## start DATA BLOCK
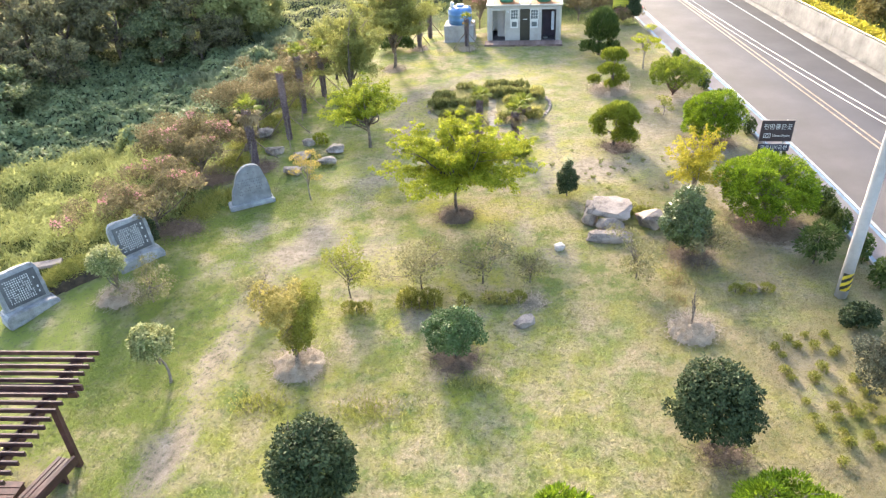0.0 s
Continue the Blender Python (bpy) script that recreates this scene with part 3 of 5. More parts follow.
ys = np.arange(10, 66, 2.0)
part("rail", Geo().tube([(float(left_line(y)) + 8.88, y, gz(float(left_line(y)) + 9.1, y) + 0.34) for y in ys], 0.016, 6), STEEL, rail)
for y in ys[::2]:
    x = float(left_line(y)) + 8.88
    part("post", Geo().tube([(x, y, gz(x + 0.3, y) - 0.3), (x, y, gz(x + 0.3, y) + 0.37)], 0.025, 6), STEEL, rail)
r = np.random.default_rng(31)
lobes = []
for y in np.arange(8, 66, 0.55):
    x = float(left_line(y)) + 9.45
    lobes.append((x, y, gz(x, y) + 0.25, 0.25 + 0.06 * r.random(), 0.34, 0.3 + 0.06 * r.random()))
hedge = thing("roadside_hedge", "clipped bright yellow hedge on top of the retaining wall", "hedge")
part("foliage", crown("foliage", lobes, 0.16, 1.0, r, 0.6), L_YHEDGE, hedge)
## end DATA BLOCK
### PROBLEM:
Which lines include the word "part"? Copy every one of them.

### COMPLETE RESPONSE:
Continue the Blender Python (bpy) script that recreates this scene with part 3 of 5. More parts follow.
part("rail", Geo().tube([(float(left_line(y)) + 8.88, y, gz(float(left_line(y)) + 9.1, y) + 0.34) for y in ys], 0.016, 6), STEEL, rail)
    part("post", Geo().tube([(x, y, gz(x + 0.3, y) - 0.3), (x, y, gz(x + 0.3, y) + 0.37)], 0.025, 6), STEEL, rail)
part("foliage", crown("foliage", lobes, 0.16, 1.0, r, 0.6), L_YHEDGE, hedge)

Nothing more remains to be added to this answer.